Palestinians at the UN - Deadlock is oxygen for extremists

LESS than two weeks ago America and its friends — including Ireland — marked the tenth anniversary of the worst terrorist attack that country has faced.

Ten years after that outrageous, utterly unjustifiable attack America still pursues a policy that, to those with eyes to see, fed the extremism that led to American Airlines Flight 11 and United Airlines Flight 175 being crashed into the World Trade Center’s Twin Towers.

Tomorrow, if Palestinian president Mahmoud Abbas asks the UN Security Council to recognise a Palestinian state, America will oppose that legitimate aspiration and use its veto to block it, even if a majority of members support the proposal. At the same time they will insist that they are champions of democracy.

This unwavering — if no longer unquestioning — support of Israel no longer serves the best interests of Israel, of America, the Palestinians, or those of us committed to tolerance, social justice, the rule of law and peace. It does not even serve the interests of Zionism. It, whether America or Israel accept it or not, does as much to bolster the ranks of Middle East terror organisations as Margaret Thatcher’s as-British-as-Finchley silliness did to swell the ranks of the Provos.

Not only that but it has encouraged the most extreme Israelis to believe that they can continue to treat their Arab co-citizens in a way that would not be acceptable in any other democracy. How else can ethnic cleansing under the guise of “settlements” continue unchecked?

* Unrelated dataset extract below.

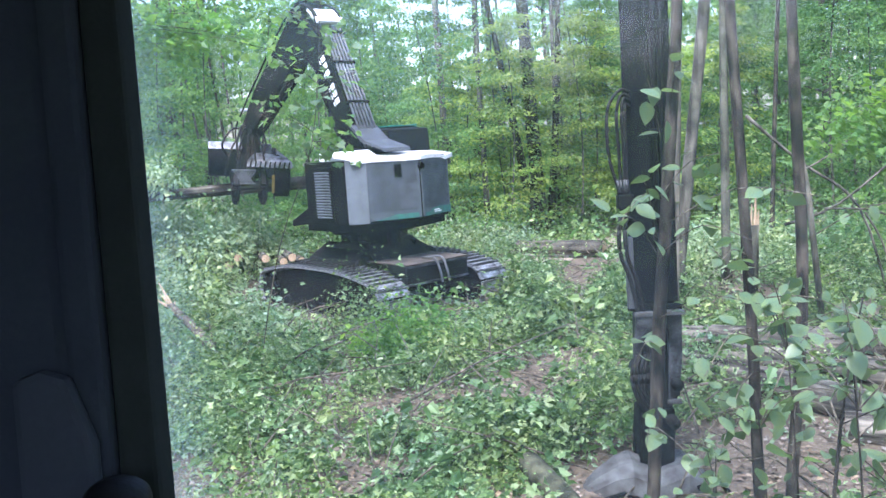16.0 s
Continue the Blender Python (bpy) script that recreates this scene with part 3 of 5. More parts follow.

It helps create the kind of culture that allows an Islamist radio station in Somalia to award assault rifles and hand grenades to the winners of a children’s Koran recital competition. Andalus radio, run by the al-Shabab rebel militia, also gave the prizewinners religious books.

The hypocrisy of the situation is underlined by America’s support elsewhere, tacit or direct, for the Arab Spring where oppressed peoples are doing no more than rejecting governments who treat them as appallingly as Israel treats some of its Arab citizens.

This is not a black-and-white situation and Israel has suffered terribly at the hands of terrorist attacks too. Sadly, and anyone over 40 on this island can speak with a degree of authority on this, these attacks will continue as long as illegal colonisation, daily harassment of Arabs trying to get to their place of work and racism are endorsed and carried out by Israel.

Decades of talks have not brought the kind of change that would make the terrorists who carry out those attacks on Israel pariahs just as the North’s peace process has isolated those still intent on violence on this island.

Ireland has yet to take a stand on the Palestinian UN move and our diplomats might prefer to support an EU position because it would be far more influential.

Israel rejected overtures from President Barack Obama in the early days of his presidency, and as next year’s second-term election approaches he may defer to the powerful Israeli lobby rather than insist that this saga of terror and injustice be brought to an end as it must inevitably be some day.

Opposing the Palestinians’ plea for recognition to the UN — set up for the very purpose of arbitrating in international conflicts — will do nothing to bring that day any closer. It will only encourage extremism on one side and provoke it on the other.